Some stocks are like Charlie Brown's Christmas tree. All they need is a little love.
Contrarian investing is about identifying stocks that have fallen out of favor and are priced low relative to the companies' profits. The investor has to ignore the impulse to flee and see the stock for its potential.
David Dreman, who helped popularize the idea of contrarian investing as an investment manager and magazine columnist, believes behavioral psychology plays a hand in the markets, mostly in the form of an overreaction to events. Look at the plunge in the indexes immediately after Britain voted to leave the European Union last summer, for example. Markets were back to all-time highs within weeks and have since continued to set new highs, even with the surprise election of Donald Trump to be the next president, something for which people had expected a negative market move.

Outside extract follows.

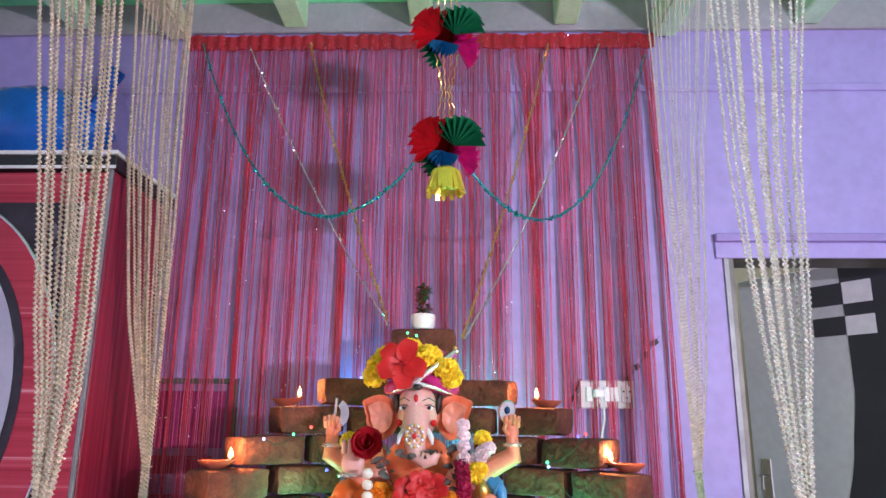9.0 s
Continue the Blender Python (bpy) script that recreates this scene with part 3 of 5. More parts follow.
orn = thing("foil_ornament", (0.139, 1.703, 2.055), "hanging ornament of pleated red, green, magenta and blue foil fans", "ornament")
for dz in (0.0, 0.335):
    for mat, lab, dx, dy, h, ry, rz, sz in ((RED_FOIL, "red foil fan", -0.02, -0.025, 0.0, -62, 25, 0.085), (GREEN_FOIL, "green foil fan", 0.022, -0.035, -0.005, 28, -20, 0.088),
                                            (PINK_FOIL, "magenta foil fan", 0.02, 0.02, 0.0, 72, 30, 0.085), (BLUE_FOIL, "blue foil fan", -0.01, 0.0, -0.005, 185, 15, 0.048),
                                            (GREEN_FOIL, "", -0.035, 0.03, -0.01, -120, 50, 0.06), (RED_FOIL, "", 0.0, 0.05, 0.0, 0, 10, 0.085)):
        part("fan", fan(sz, 150), mat, orn, lab, m=pose(dx, dy, dz + h, 0, ry, rz), recalc=False)
fr = bmesh.new()
for k in range(26):
    a = k * 2 * math.pi / 26
    merge(fr, tube([(0.012 * math.cos(a), 0.012 * math.sin(a), -0.055), (0.034 * math.cos(a), 0.034 * math.sin(a), -0.07), (0.05 * math.cos(a) + 0.004 * math.sin(k * 5), 0.05 * math.sin(a), -0.128 - 0.008 * math.sin(k * 3))], [0.004, 0.008, 0.007], 4))
part("tassel", fr, YELLOW_FOIL, orn, "yellow foil tassel")
for z0, z1 in ((0.05, 0.29), (0.40, 0.72)):
    for s in (-1, -0.3, 0.4, 1):
        part("chain", tube([(s * (0.012 + 0.02 * abs(i - 10) / 10) + 0.003 * math.sin(i * 2.2 + s), 0.004 * math.cos(i * 2.2), z0 + (z1 - z0) * i / 20) for i in range(21)], 0.0016, 5), GOLD_FOIL, orn, "thin gold chain")


def tinsel(name, a, b, sag, mat, label, thick=0.0045, via=None, bits=170):
    """A drooping tinsel garland with bristling foil bits."""
    th = thing(name, a, label, "tinsel garland", "tinsel garlands")
    A, B = Vector((0, 0, 0)), Vector(b) - Vector(a)
    r = random.Random(int(sag * 1000 + a[0] * 100))
    pts = []
    for i in range(31):
        f = i / 30
        p = A.lerp(B, f) + Vector((0, 0, -4 * sag * f * (1 - f)))
        pts.append(p)
    part("cord", tube(pts, thick * 0.45, 5), mat, th)
    bm = bmesh.new()
    for k in range(bits):
        f = r.random() * 29.99
        i = int(f)
        c = pts[i].lerp(pts[i + 1], f - i)
        d = Vector((r.gauss(0, 1), r.gauss(0, 1), r.gauss(0, 1))).normalized() * thick * r.uniform(0.8, 1.8)
        e = d.orthogonal().normalized() * thick * 0.45
        bm.faces.new([bm.verts.new(p) for p in (c - e, c + e, c + d + e, c + d - e)])
    part("foil", bm, mat, th, kind="stuff", recalc=False)
    return th


tinsel("tinsel_garland", (-0.824, 2.320, 2.741), (0.07, 1.75, 2.06), 0.40, TEAL_FOIL, "teal tinsel garland swagged to the hanging ornament", 0.0065, bits=420)
tinsel("tinsel_garland", (0.872, 2.320, 2.681), (0.2, 1.75, 2.02), 0.36, TEAL_FOIL, "teal tinsel garland swagged to the hanging ornament", 0.0065, bits=420)
tinsel("tinsel_garland", (-0.635, 2.310, 2.719), (-0.059, 2.200, 1.630), 0.05, TINSEL, "silver tinsel string hung towards the brick top", 0.0065, bits=320)
tinsel("tinsel_garland", (-0.404, 2.310, 2.736), (-0.063, 2.200, 1.645), 0.05, GOLD_FOIL, "gold tinsel string hung towards the brick top", 0.0065, bits=320)
tinsel("tinsel_garland", (0.509, 2.310, 2.727), (0.184, 2.200, 1.595), 0.05, GOLD_FOIL, "gold tinsel string hung towards the brick top", 0.0065, bits=320)
tinsel("tinsel_garland", (0.701, 2.310, 2.721), (0.191, 2.200, 1.591), 0.07, TINSEL, "silver tinsel string hung towards the brick top", 0.0065, bits=320)

# ---- things on the wall ----
GREEN_FRAME = material("dark_green_frame", (0.06, 0.09, 0.07), 0.4, spread=0.2)
MAUVE_PANEL = material("mauve_glazed_print", (0.3, 0.16, 0.3), 0.12, spread=0.2, scale=5)
RED_INK = material("dark_red_ink", (0.3, 0.02, 0.05), 0.4, spread=0.2)
pic = thing("framed_poster", (-1.01, 2.352, 0.93), "framed mauve poster with dark red lettering on the wall", "poster")
part("print", box(0.0, 0.405, 0.0, 0.004, 0.0, 0.515), MAUVE_PANEL, pic)
for b4 in ((-0.012, 0.417, 0.515, 0.533), (-0.012, 0.417, -0.018, 0.0), (-0.012, 0.004, 0.0, 0.515), (0.401, 0.417, 0.0, 0.515)):
    part("frame_bar", box(b4[0], b4[1], -0.012, 0.0045, b4[2], b4[3], 0.002), GREEN_FRAME, pic)
part("inner_panel", box(0.03, 0.375, -0.003, -0.0005, 0.3, 0.49), material("red_violet_print", (0.28, 0.03, 0.12), 0.2, spread=0.2), pic)
for zz, spans in ((0.215, ((0.13, 0.17), (0.18, 0.235), (0.245, 0.29), (0.3, 0.345))), (0.09, ((0.1, 0.16), (0.17, 0.21), (0.22, 0.3), (0.31, 0.37)))):
    for u0, u1 in spans:
        part("letter_bar", box(u0, u1, -0.004, -0.0008, zz, zz + 0.05), RED_INK, pic)
    part("letter_bar", box(spans[0][0], spans[-1][1], -0.0042, -0.001, zz + 0.051, zz + 0.059), RED_INK, pic)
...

Emotion means there are often expensive, high-flying stocks that are overhyped and plenty of cheap stocks that are ignored because they are underperforming. Over 30 years of research, Dreman Value Management found that buying stocks of financially strong companies that are currently out of favor pay off down the road in the form of higher prices once the market recognizes the error of its ways.
Such deep-value stocks stand out for their low price-to-earnings ratios and above-average yields.
Of course, the challenge with this approach is that a contrarian often finds himself alone. Dreman's website explains the firm's philosophy: "The popular thing to do is often not the smart thing to do." When everyone is piling into the hot stock of the moment and driving it into overvalued territory, the best course may be finding the hidden gems.
It also means moving into uncharted waters. These days, it could be contrarian just to be concentrated in a few holdings, rather than doing what seemingly the whole world is doing by broadly diversifying across multiple asset classes. It could mean betting on companies that are sensitive to rising interest rates, or picking sectors or geographies that were once fast-growing but have cooled off. It could mean going underweight on a group others are seeing as potentially big winners in the next year.
This year, investors started out defensive and gradually shifted to cyclical stocks as it became clear markets and the economy saw growth ahead. Trump's plan to emphasize infrastructure projects to add jobs and boost development is benefiting stocks of U.S. materials and construction supply companies and heavy equipment makers. The contrarian might look to utility and financial stocks just to be different.
My Dreman-based model is made up of multiple valuation and financial strength criteria. The strategy, which is based on Dreman's book, Contrarian Investment Strategies, is one of the more rigorous value strategies I run on Validea.com, and after a few difficult years, the performance of a 10-stock model portfolio that holds the top-rated contrarian stocks is up 32.4% year to date through Dec. 7, compared to 9.7% for the S&P. The model is composed of the following investment criteria and below are three stocks that pop up on our screen of the top contrarian picks.
- Market cap: Company should be in the largest 1,500 companies in the entire market.
- Earnings trend: A company should show a rising trend in the reported earnings for the most recent quarters.
- EPS growth rate: Look for companies with an EPS growth rate higher than the S&P 500 in the immediate past and future.
- Stocks need to pass at least two of the following four major value criteria:
- Price/earnings ratio (P/E): P/E of a company should be in the cheapest 20% of the overall market.
- Price/cash flow (P/CF) ratio: P/CF of a company should be in the cheapest 20% of the overall market.
- Price/book (P/B) value: P/B of a company should be in the cheapest 20% of the overall market.
- Price/dividend (P/D) ratio: P/D of a company should be in the cheapest 20% of the overall market.
- Current ratio: The current ratio must be greater than or equal to the average of its industry or greater than 2.0.
- Payout ratio: A good indicator that a company has the ability to raise its dividend is a low payout ratio.
- Return on equity: ROE should be greater than the average of the top one-third of ROEs from among the 1,500 largest stocks.
- Pre-tax profit margins: Wants pre-tax profit margins of at least 8%; anything over 22% is considered phenomenal.
- Yield: Dividend yield equal to or greater than the market's yield.
- Total debt/equity: The D/E ratio should not be greater than 20% or should be less than the average debt/equity for its industry.
Enel Generacion (EOCC) -- Chile's largest electrical utility recently traded at all-time lows. But a long restructuring of its Latin America operations is completed and a new listing on the NYSE could give it fresh attention from new investors. Its price-to-earnings ratio is 9.8 while it yields 4.9%, more than the 2.68% for the market.
Chimera Investment (CIM) -- Real estate investment trusts are sensitive to rising interest rates, and hiking short-term rates is exactly what most people expect the Federal Reserve will do. Its P/E is 7.3 and it has healthy 11.6 yield.
Banco Bilbao Vizcaya Argentaria (BBVA) -- Banks in some parts of Europe, such as Italy, are reeling under bad debts. But Spain's banking sector is further along, and BBVA could be poised for a rally. Its P/E is 11 while its yield is 6.4.